The idea represented here, by a name being repeated, is that there are actually two of each of us: The person we are, & the person we could be, if we utilize all the strengths & gifts which Hashem gives us. Indeed, says the Zohar, when we die & face the Heavenly Tribunal, we’ll be shown two pictures, or videos: One of the life we lived, & one of the life we could have lived, with all its many accomplishments, if only we had fully realized all our awesome potential. When we view that second video, says the Zohar, our neshama lets out a scream that reverberates across the Heavens.

When a person’s name is doubled in Tanach, it indicates that his actual self reached the level of his potential self, that he reached his very highest level of accomplishment; high praise, indeed. Thus Noach is in very rarified territory.
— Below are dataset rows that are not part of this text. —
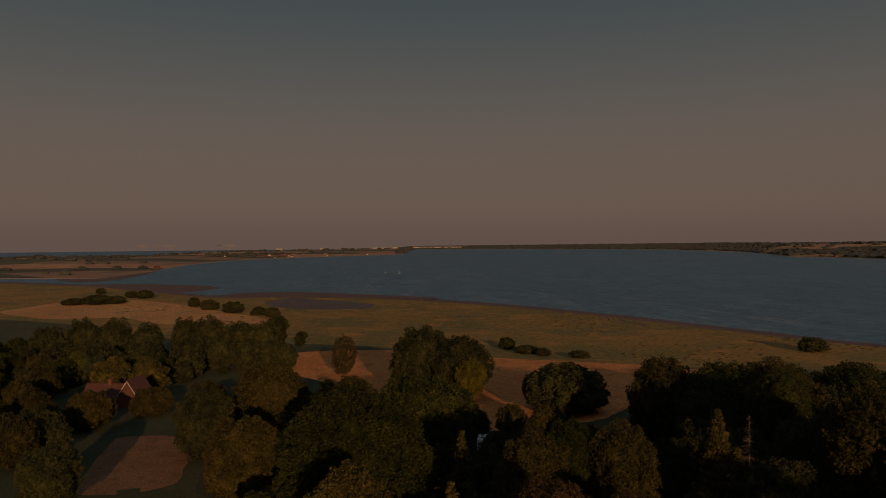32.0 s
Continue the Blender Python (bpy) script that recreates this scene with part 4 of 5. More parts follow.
def patch(name, plan, mat, label, category, lift=0.08, step=6.0, rough=0.4, height=None):
    """A piece of ground with its own cover, lying on the land."""
    rng = random.Random(len(plan) * 7 + int(abs(plan[0][0])))
    edge = smooth_plan(plan, rng, rough, step)
    xs, ys = [q.x for q in edge], [q.y for q in edge]
    ring = [(q.x, q.y) for q in edge]
    inner = []
    for x in np.arange(min(xs) + step / 2, max(xs), step):
        for y in np.arange(min(ys) + step / 2, max(ys), step):
            if inside_plan(x, y, ring) and min((x - a) ** 2 + (y - b) ** 2 for a, b in ring) > (step * 0.4) ** 2:
                inner.append(Vector((x, y)))
    got = delaunay_2d_cdt(edge + inner, [], [list(range(len(edge)))], 1, 1e-4)
    where = height or (lambda x, y: lie(x, y) + lift)
    me = mesh_of(name, [(v.x, v.y, where(v.x, v.y)) for v in got[0]], [f for f in got[2]], [mat], None, True)
    return tagged(new(name, me), label, category, kind="structure")


STRAW = material("straw_stubble", surface((0.70, 0.235, 0.050), (0.77, 0.29, 0.068), 0.05, 1.1, (0.52, 0.17, 0.036), relief=0.5, depth=0.1, stretch=(0.4, 1.6, 1)), 0.95)
STRAW_FAR = material("pale_cut_field", surface((0.62, 0.28, 0.09), (0.70, 0.34, 0.115), 0.02, 0.5, (0.42, 0.24, 0.10), relief=0.3, stretch=(0.3, 1.8, 1)), 0.95)
PADDOCK = material("dry_paddock_grass", surface((0.300, 0.185, 0.013), (0.250, 0.166, 0.014), 0.04, 1.4, (0.285, 0.200, 0.026), relief=0.3), 0.95)
LAWN = material("mown_lawn", surface((0.044, 0.050, 0.010), (0.064, 0.061, 0.012), 0.09, 2.6, (0.084, 0.071, 0.016), relief=0.3), 0.95)
GRAVEL = material("pinkish_gravel", surface((0.115, 0.074, 0.058), (0.15, 0.098, 0.078), 0.4, 9, relief=0.4), 0.95)
# the same gravel made darker for the drive, with its tree shade painted in
GRAVEL_SHADED = material("brown_drive_gravel", surface((0.070, 0.048, 0.040), (0.092, 0.062, 0.052), 0.4, 9, relief=0.4), 0.95)
ROUGH_GRASS = material("long_dry_grass", surface((0.25, 0.118, 0.045), (0.30, 0.145, 0.058), 0.15, 2.2, (0.18, 0.095, 0.036), relief=0.8, depth=0.3), 0.95)
FLOOR = material("woodland_floor", surface((0.045, 0.036, 0.022), (0.065, 0.055, 0.030), 0.3, 3.0, (0.04, 0.05, 0.018), relief=0.6, depth=0.1), 0.95)
CREEK_MUD = material("wet_pink_mud", surface((0.115, 0.070, 0.062), (0.15, 0.092, 0.08), 0.04, 0.6, (0.10, 0.062, 0.055), relief=0.2), 0.55)

patch("woodland_floor", [(-62, 78), (-80, 120), (-78, 198), (-20, 200), (-4, 180), (-18, 240), (-30, 300), (-105, 310), (-175, 240), (-218, 172), (-190, 126), (-142, 112), (-136, 112), (-96, 114)], FLOOR, "dark leaf-strewn floor of the wood", "ground", 0.05)
patch("woodland_floor", [(-112, 26), (-101, 76), (-138, 98), (-176, 118), (-200, 112), (-212, 88), (-240, 70), (-246, 26), (-172, 18)], FLOOR, "dark leaf-strewn floor of the copse", "ground", 0.05)
patch("churchyard_floor", [(-60, 22), (20, 15), (90, 0), (95, 82), (24, 80), (4, 98), (-28, 104), (-40, 96), (-66, 66)], FLOOR, "dark shaded ground under the churchyard trees", "ground", 0.05)
patch("stubble_field", [(-391, 48), (-404, 75), (-398, 104), (-372, 124), (-345, 160), (-318, 200), (-290, 222), (-255, 190), (-232, 152), (-210, 128), (-204, 108), (-203, 88), (-240, 78), (-280, 62), (-318, 46)], STRAW, "orange stubble field with faint wheel tracks", "field", 0.10)
patch("stubble_field", [(18, 300), (48, 300), (90, 296), (150, 288), (170, 360), (140, 415), (100, 425), (60, 445), (28, 445), (-20, 440), (-30, 330)], STRAW, "orange stubble field beyond the paddock", "field", 0.10)
patch("paddock", [(-30, 215), (16, 205), (44, 190), (85, 190), (120, 215), (140, 280), (92, 290), (48, 296), (18, 294), (-32, 322)], PADDOCK, "dry grass paddock inside post and rail fences", "field", 0.08)
patch("lawn", [(-34, 205), (14, 201), (40, 186), (30, 150), (8, 128), (-8, 128), (-10, 160), (-30, 180)], LAWN, "mown grass below the paddock fence", "lawn", 0.08)
patch("lawn", [(-70, 176), (-64, 188), (-48, 184), (-36, 176), (-28, 140), (-32, 112), (-46, 112), (-52, 132), (-61, 152)], LAWN, "mown lawn in long evening shadows", "lawn", 0.09)
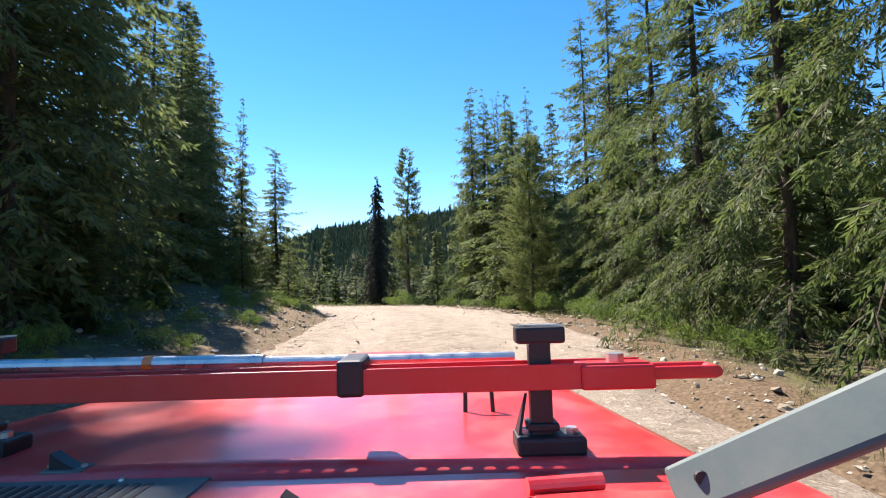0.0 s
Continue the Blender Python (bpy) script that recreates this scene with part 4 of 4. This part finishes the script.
def fallen_branch(x, y, length, turn, rise, name="fallen_branch", label="bleached dead branch lying on the stony slope", arch=0.0, r=0.035):
    """A tapered, crooked dead branch with a few side twigs."""
    g = np.random.default_rng(int(abs(x * 100) + abs(y * 10)))
    n, m = 9, 6
    vs, fs = [], []
    line = np.column_stack([np.linspace(0, length, n), np.cumsum(g.normal(0, 0.03, n)), 0.05 + rise * np.linspace(0, 1, n) + arch * np.sin(np.linspace(0, math.pi, n))])
    for i in range(n):
        for k in range(m):
            a = 6.283 * k / m
            w = r * (1 - 0.75 * i / (n - 1))
            vs.append((line[i][0], line[i][1] + w * math.cos(a), line[i][2] + w * math.sin(a)))
    for i in range(n - 1):
        for k in range(m):
            fs.append((i * m + k, i * m + (k + 1) % m, (i + 1) * m + (k + 1) % m, (i + 1) * m + k))
    ob = thing(name, label, "branch", "dead wood", pose(x, y, ground_z(x, y), 0, 0, turn))
    part("stem", mesh_of("stem", vs, fs, M_DEAD, smooth=True), None, ob)
    for i in range(2, n - 1):
        vs, fs, q = [], [], 0
        d = np.array([0.22, g.choice([-1, 1]) * 0.22, 0.10]) * g.uniform(0.5, 1.4)
        for k in range(3):
            vs.append(tuple(line[i] + 0.012 * np.array([0, math.cos(2.09 * k), math.sin(2.09 * k)])))
        vs.append(tuple(line[i] + d))
        fs += [(q, q + 1, q + 3), (q + 1, q + 2, q + 3), (q + 2, q, q + 3)]
        part("twig", mesh_of("twig", vs, fs, M_DEAD), None, ob)


fallen_branch(-13.3, 50.9, 1.9, 18, -0.3, label="long pale dead branch arching over the road shoulder", arch=0.5)
fallen_branch(-25.0, 52.2, 1.0, 60, 0.3)
fallen_branch(3.9, 30.2, 1.6, 110, 0.4)
fallen_branch(6.4, 22.6, 1.8, 80, 0.7)


def grass_sheet():
    g = np.random.default_rng(61)
    B = []
    for _ in range(1300):
        k = int(g.uniform(1.5 * STEP, 16 * STEP))
        left = g.uniform() < 0.3
        x, y = on_side(k, g.uniform(0.2, 5) if left else -g.uniform(0.3, 4.5))
        B.append(np.column_stack([x + g.normal(0, 0.12, 20), y + g.normal(0, 0.12, 20)]))
    xy = np.vstack(B)
    z = ground_info(xy[:, 0], xy[:, 1])[0]
    p = np.column_stack([xy, z - 0.02])
    n = len(p)
    d = unit(np.array([0, 0, 1.0]) + g.normal(0, 0.35, (n, 3)))
    v, f = sprays(p, d, unit(np.cross(d, g.normal(0, 1, (n, 3)))), g.uniform(0.08, 0.28, n), g.uniform(0.006, 0.016, n), 0)
    tagged(new("roadside_grass", mesh_of("roadside_grass", v, f, M_GRASS)), "tufts of dry and green grass along the road", "grass", kind="stuff")


grass_sheet()

# ---- the vehicle that stands at the start of the road ----


def box(bm, lo, hi, bevel=0.0, m=None):
    r = bmesh.ops.create_cube(bm, size=1.0)
    vs = r["verts"]
    for v in vs:
        v.co = Vector([lo[i] + (hi[i] - lo[i]) * (v.co[i] + 0.5) for i in range(3)])
    if bevel:
        es = list({e for v in vs for e in v.link_edges})
        nv = bmesh.ops.bevel(bm, geom=es, offset=bevel, segments=2, affect="EDGES", profile=0.5)
        vs = list({v for f in nv["faces"] for v in f.verts} | {v for v in vs if v.is_valid})
    if m is not None:
        bmesh.ops.transform(bm, matrix=m, verts=[v for v in vs if v.is_valid])
    return bm


def rod(bm, a, b, r0, r1=None, n=12):
    a, b = Vector(a), Vector(b)
    d = b - a
    m = Matrix.Translation((a + b) / 2) @ d.to_track_quat("Z", "Y").to_matrix().to_4x4()
    bmesh.ops.create_cone(bm, cap_ends=True, segments=n, radius1=r0, radius2=r0 if r1 is None else r1, depth=d.length, matrix=m)
    return bm


def panel(bm, outline, z0, z1):
    """A slab over a plan outline; z0 and z1 give bottom and top at each corner."""
    lo = [bm.verts.new((x, y, z)) for (x, y), z in zip(outline, z0)]
    hi = [bm.verts.new((x, y, z)) for (x, y), z in zip(outline, z1)]
    n = len(outline)
    bm.faces.new(hi)
    bm.faces.new(lo[::-1])
    for i in range(n):
        bm.faces.new((lo[i], lo[(i + 1) % n], hi[(i + 1) % n], hi[i]))
    return bm


HOOD = 1.3975
car = thing("off_road_vehicle", "red off-road vehicle with a dusty flat hood on the road", "vehicle")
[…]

The story is told about the Netziv (Rav Naftali Zvi Yehuda Berlin) who confessed one day to his students, in a Musar schmooze, that he was a very difficult child, constantly in trouble at school. One day he overheard his parents saying that they were considering pulling him out of Yeshiva & putting him into carpentry classes, to learn a skill. Crying, he begged for another chance; he then proceeded to mend his ways & became a great student, scholar & author of many great S’forim.

One of the boys listening asked the Netziv: "Rebbe, would it have been so very terrible if you became a carpenter?! After all, the world needs skilled carpenters to make furniture!"

The Netziv replied: "You’re right, of course.; it would not have been no disgrace if I learned a trade But I was afraid that when I reached the next world, the angels would hold up a copy of the Emek Davar & ask me, ‘Naftali, did you ever read this book?’ And I would answer, ‘No, I’ve never even seen that book!" And they would say, ‘That’s because you were supposed to write it! But you became a carpenter instead, & so it never was written and all of Jewish history was deprived of it!"

Hashem & the angels will someday ask each of us, "Did you fulfill your potential? Did you use the power I instilled in you? Which You were You?"